If a business is successful, its data grows in volume and complexity over time. The data also grows in its importance as a way for the business to remain competitive in fast-moving markets.
But old-school data warehouses are too static to do effective data analytics, especially at scale. Data lakes and, more recently, data lakehouses address the scale issue for storage, but they still pose challenges for extracting insights from the data.
Currently, there are distinct data analytics engines, query languages, and interfaces for the various siloed systems. Not only is managing them all increasingly difficult, but they also pose problems with data freshness and consistency.
For example, say you want to publish a report and share it immediately, or do regulatory or compliance reporting in real time, with a data warehouse and a query engine requiring programming, it might take 24 to 48 hours to complete what seems like a simple task. By then, the question you were originally trying to answer might be irrelevant.
One example we see at Uber is restaurants that use Uber Eats wanting to know quickly how many orders and of what kinds they’ve received so far. Or how well their digital ads are converting. If data warehouses and query engines can’t deliver that data in time for it to influence business decisions, there’s no way to adjust what’s not working or to double down on what’s proving effective.
The longer a query takes, the less fresh the data. And each time you have to join datasets or move them from one system to another, there’s a risk of introducing inconsistences and inaccuracies into the results.
But what if extracting useful insights from data didn’t require sophisticated programming skills and expertise with disparate data systems? SQL is a simpler language that is familiar to most people who work with data. And it turns out that using SQL throughout the data analytics ecosystem, as both a query language and an interface, greatly simplifies the complexity of data analytics. Using SQL in this way is precisely what the Presto platform enables.
By using the same SQL-based platform to query streaming, interactive, real-time, and batch analytics systems, it expands the data engineering pipeline and allows data engineers to do more work for less effort. It also helps to democratize data analytics. In an internet-scale organization, for instance, perhaps a handful of data engineers are able to code queries for various data types, but tens of thousands of people might be SQL users.

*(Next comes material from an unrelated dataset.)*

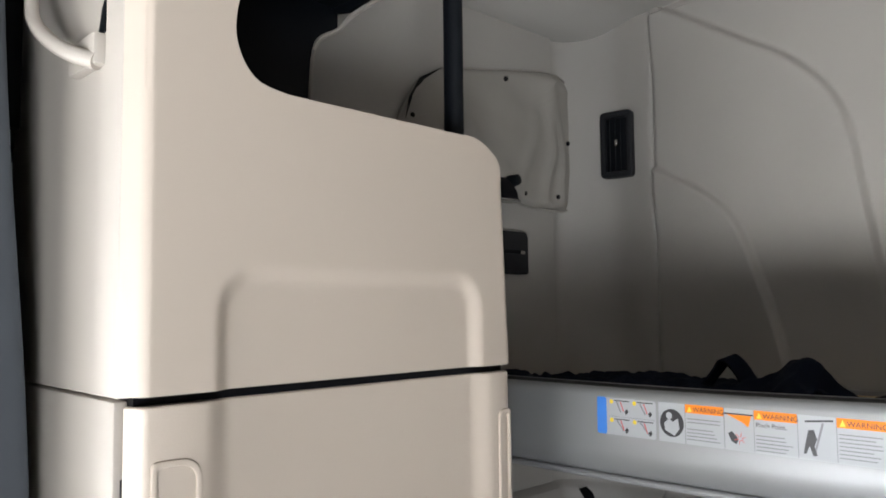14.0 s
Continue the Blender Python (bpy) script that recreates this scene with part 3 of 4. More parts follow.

Through widespread SQL familiarity, Presto expands the availability of analytics processes more broadly throughout your organization. Because so many engineers know SQL, more of them can perform data queries, making analytics insights faster and more pervasive, and helping data analysts become more productive.
Making Openness Scale
Too often, people think of open source as appropriate for smaller, more contained use cases but not for large-scale efforts. CIOs, in particular, believe that closed, proprietary systems are more predictable and therefore safer than open source.
Presto started as a project within Facebook, already an internet-scale company, before it became open source, operating under the auspices of the Linux Foundation. Depended upon by internet-scale companies, Presto has been designed and built from the outset to be highly scalable and reliable. And as an open source platform supported by an open community, it has been made even more robust over time as community members make improvements that are fed back into the platform.
When you download the latest version of Presto, you get the same version that’s used in production, testing and all the rest at companies like Uber and Facebook. Even if your organization isn’t now, and might never be, an internet-scale enterprise, it’s important that you’re using the same software as the industry giants — because you can be confident that it can handle anything you’re likely to throw at it, rapidly and reliably.
One aspect that doesn’t scale with Presto — and this is a good thing — is your cloud charges as you increase the number of people pulling and analyzing data. You can download Presto for free, customize it, use it as often as you like by as many people as you like, and your cloud infrastructure bills won’t grow until your data volume itself grows.
Open source offers far greater flexibility in planning and growing a data analytics ecosystem. Open source approaches such as Presto enable a consistent data analytics ecosystem that helps you avoid the vendor lock-in of proprietary systems.
One cautionary note: Not all open source is created equal. For reasons of governance, flexibility, scale, continued technical enhancements and “skin in the game,” it’s important to adopt open source technologies supported by truly open communities, rather than by a single corporate entity. Presto checks that all-important box.
Each month about 10,000 people at Uber use Presto. Because it’s open source, we can modify it to suit our particular needs. For instance, geospatial data is important to a company like Uber, but it’s not so important for a company like Facebook.
What we experience at Uber today is what many other companies will face in the years to come, as data continues to gain in both complexity and importance for business success. Presto is fast, easy to use, and it works at small scale on up, so it can be adopted early in a company’s development and continue to work as the business grows. Even at the scale of a company like Uber, Presto SQL gives us what we need 90% to 95% of the time.
And no matter what your size today, if you’re successful, your data needs will continue to expand. The sooner you move to an open SQL-based approach, the easier it will be to support and power your growth. And in the long run, you’ll get more out of your data if you choose a data platform that is able to grow with your business.